---- Collected material
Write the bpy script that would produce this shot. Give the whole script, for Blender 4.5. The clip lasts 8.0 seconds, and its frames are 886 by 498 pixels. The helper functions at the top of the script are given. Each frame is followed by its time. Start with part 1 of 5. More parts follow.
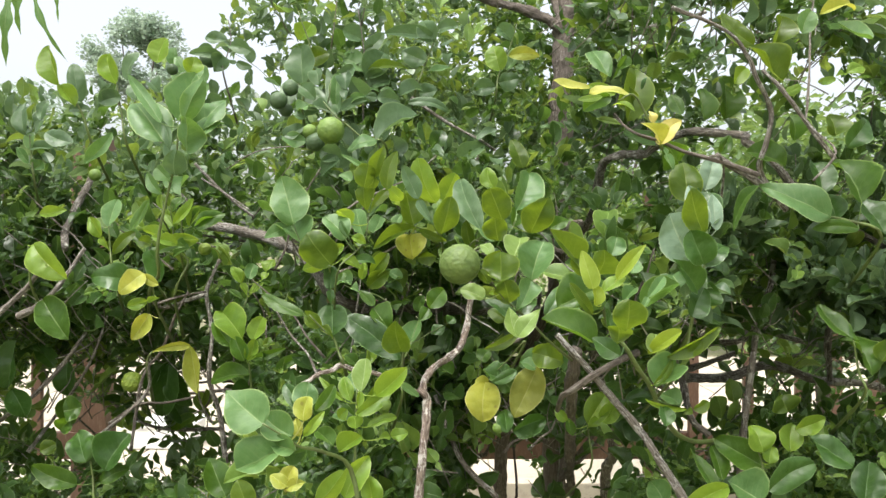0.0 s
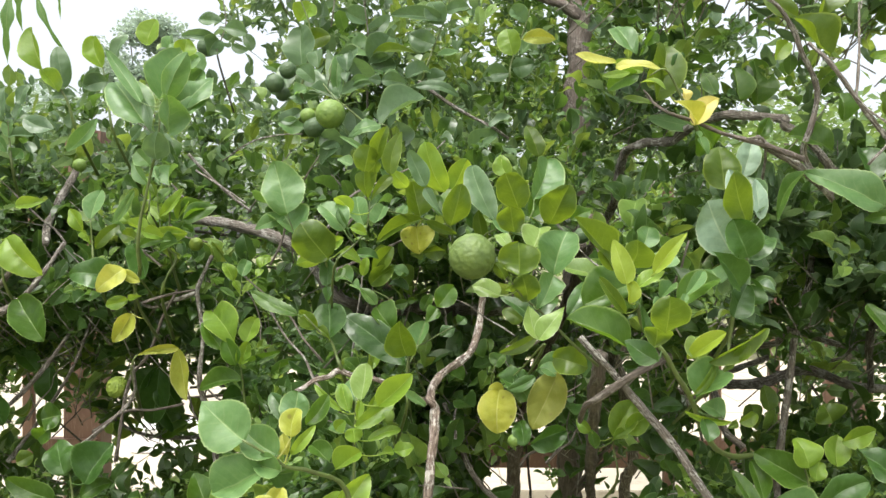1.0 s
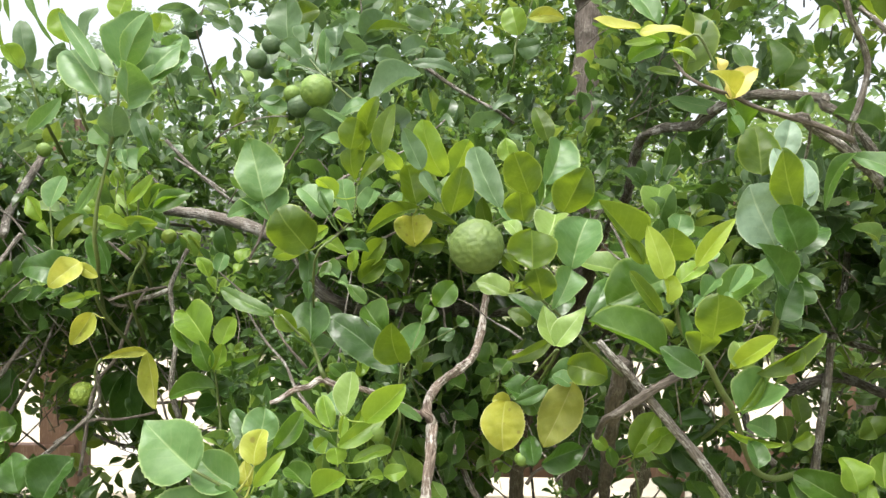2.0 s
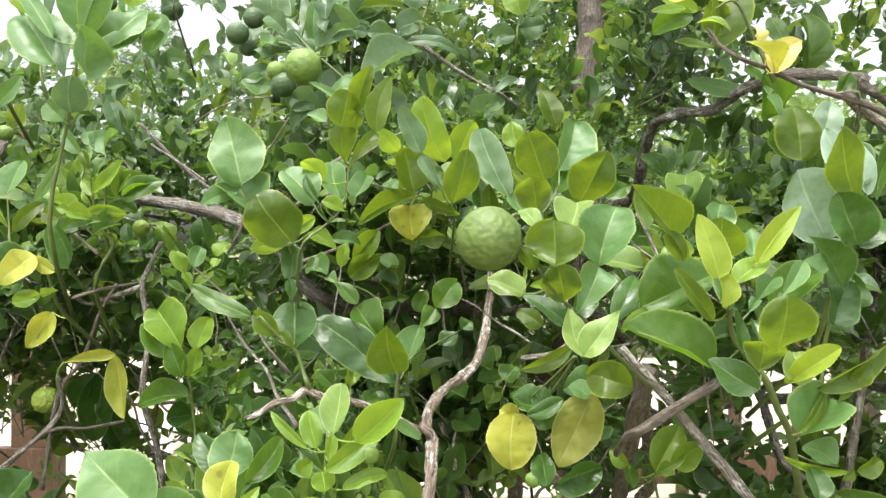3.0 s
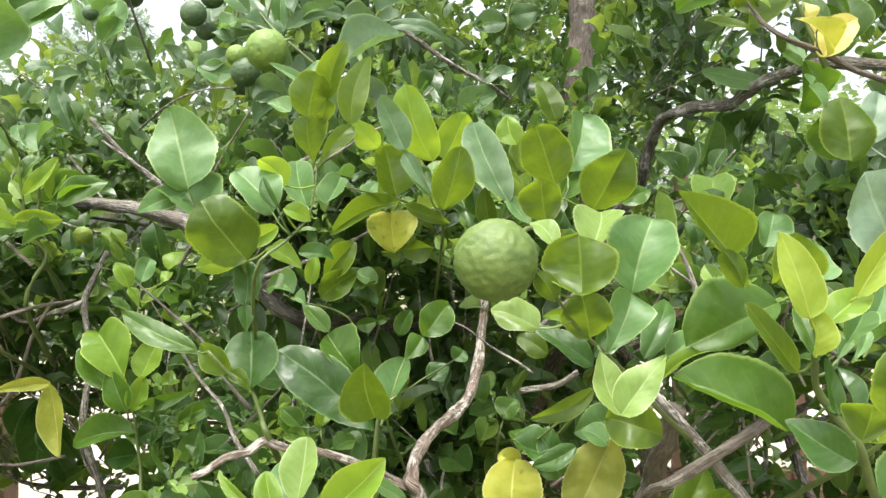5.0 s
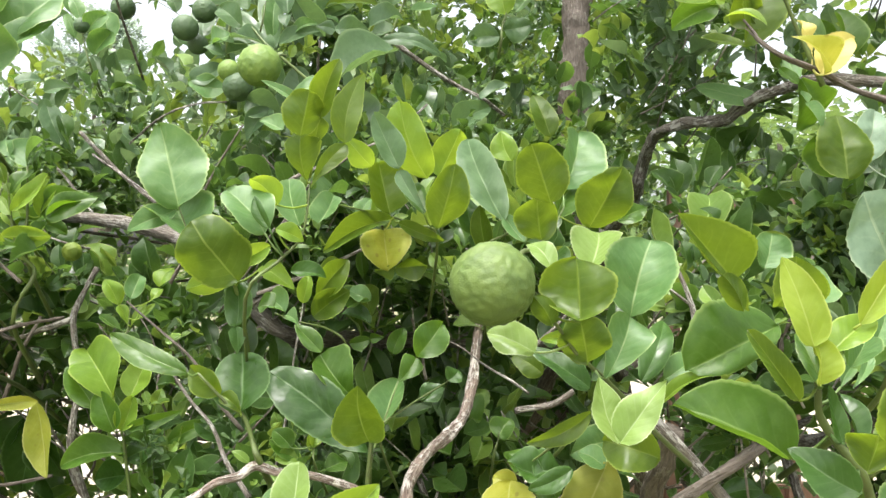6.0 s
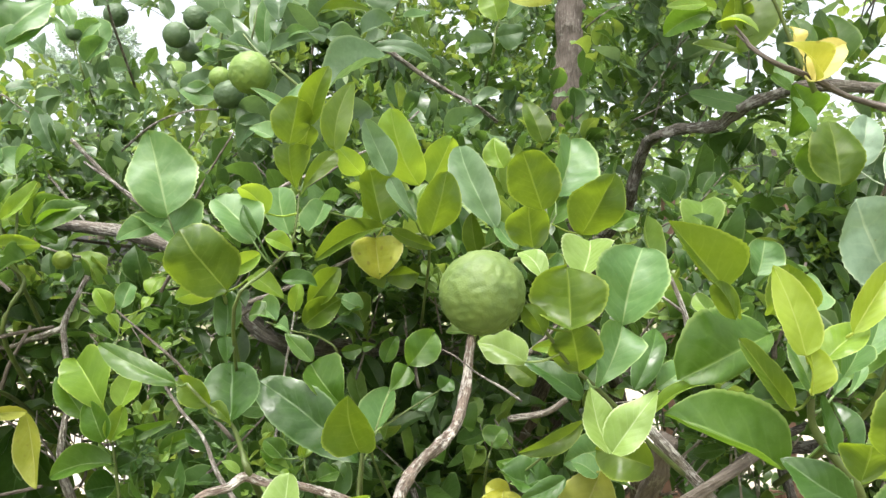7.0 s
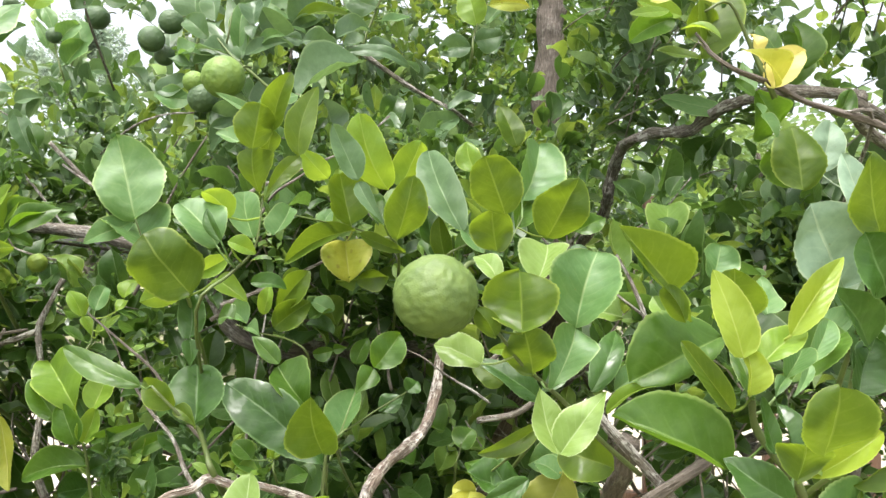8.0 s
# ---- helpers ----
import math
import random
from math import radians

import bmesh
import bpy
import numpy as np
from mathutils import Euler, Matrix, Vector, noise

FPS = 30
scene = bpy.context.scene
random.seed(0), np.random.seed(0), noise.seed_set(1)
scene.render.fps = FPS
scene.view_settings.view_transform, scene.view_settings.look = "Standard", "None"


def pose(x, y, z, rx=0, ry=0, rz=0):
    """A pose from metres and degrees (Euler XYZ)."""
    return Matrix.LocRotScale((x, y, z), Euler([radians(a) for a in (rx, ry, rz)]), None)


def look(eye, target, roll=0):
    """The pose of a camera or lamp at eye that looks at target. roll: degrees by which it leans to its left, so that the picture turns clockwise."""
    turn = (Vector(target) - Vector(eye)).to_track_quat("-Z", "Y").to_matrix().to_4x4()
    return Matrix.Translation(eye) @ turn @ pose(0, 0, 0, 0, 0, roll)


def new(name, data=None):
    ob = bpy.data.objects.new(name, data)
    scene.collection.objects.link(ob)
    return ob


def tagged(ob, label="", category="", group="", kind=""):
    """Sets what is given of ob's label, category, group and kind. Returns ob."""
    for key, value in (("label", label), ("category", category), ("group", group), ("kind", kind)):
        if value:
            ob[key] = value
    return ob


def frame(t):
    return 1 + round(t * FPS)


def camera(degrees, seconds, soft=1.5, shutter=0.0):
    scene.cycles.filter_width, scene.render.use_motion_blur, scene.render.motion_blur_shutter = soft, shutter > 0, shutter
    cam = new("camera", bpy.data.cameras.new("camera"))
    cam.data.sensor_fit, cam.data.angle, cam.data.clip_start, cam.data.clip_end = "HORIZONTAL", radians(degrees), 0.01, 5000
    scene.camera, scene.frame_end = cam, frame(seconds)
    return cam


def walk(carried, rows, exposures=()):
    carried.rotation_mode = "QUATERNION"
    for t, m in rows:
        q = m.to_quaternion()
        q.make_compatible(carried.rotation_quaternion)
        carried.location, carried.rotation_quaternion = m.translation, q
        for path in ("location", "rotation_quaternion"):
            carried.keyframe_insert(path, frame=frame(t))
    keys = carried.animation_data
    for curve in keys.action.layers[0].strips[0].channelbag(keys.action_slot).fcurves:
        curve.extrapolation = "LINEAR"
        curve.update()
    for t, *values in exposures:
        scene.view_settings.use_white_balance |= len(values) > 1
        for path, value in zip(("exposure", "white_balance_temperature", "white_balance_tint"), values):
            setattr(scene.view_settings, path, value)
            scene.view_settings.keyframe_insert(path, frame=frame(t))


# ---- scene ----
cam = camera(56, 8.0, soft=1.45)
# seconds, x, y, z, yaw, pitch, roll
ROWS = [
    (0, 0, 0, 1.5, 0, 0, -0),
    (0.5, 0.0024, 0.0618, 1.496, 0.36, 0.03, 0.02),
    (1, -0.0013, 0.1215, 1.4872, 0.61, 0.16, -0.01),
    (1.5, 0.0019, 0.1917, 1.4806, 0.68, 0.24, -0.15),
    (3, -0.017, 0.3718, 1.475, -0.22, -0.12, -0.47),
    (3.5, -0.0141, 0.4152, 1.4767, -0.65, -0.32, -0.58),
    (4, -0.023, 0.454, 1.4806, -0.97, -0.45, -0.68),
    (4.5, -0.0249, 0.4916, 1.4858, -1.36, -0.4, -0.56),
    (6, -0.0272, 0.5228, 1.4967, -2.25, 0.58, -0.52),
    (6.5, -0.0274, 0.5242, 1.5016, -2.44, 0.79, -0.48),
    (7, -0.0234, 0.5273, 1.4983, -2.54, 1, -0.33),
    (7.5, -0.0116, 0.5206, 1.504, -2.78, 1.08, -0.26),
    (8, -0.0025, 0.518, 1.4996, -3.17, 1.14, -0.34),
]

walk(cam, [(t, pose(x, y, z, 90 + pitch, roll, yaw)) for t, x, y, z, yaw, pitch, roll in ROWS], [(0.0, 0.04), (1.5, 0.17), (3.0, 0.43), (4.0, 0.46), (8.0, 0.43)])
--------
• **Written task**
Collect each line holding the string "render".

• **Finished answer**
scene.render.fps = FPS
    scene.cycles.filter_width, scene.render.use_motion_blur, scene.render.motion_blur_shutter = soft, shutter > 0, shutter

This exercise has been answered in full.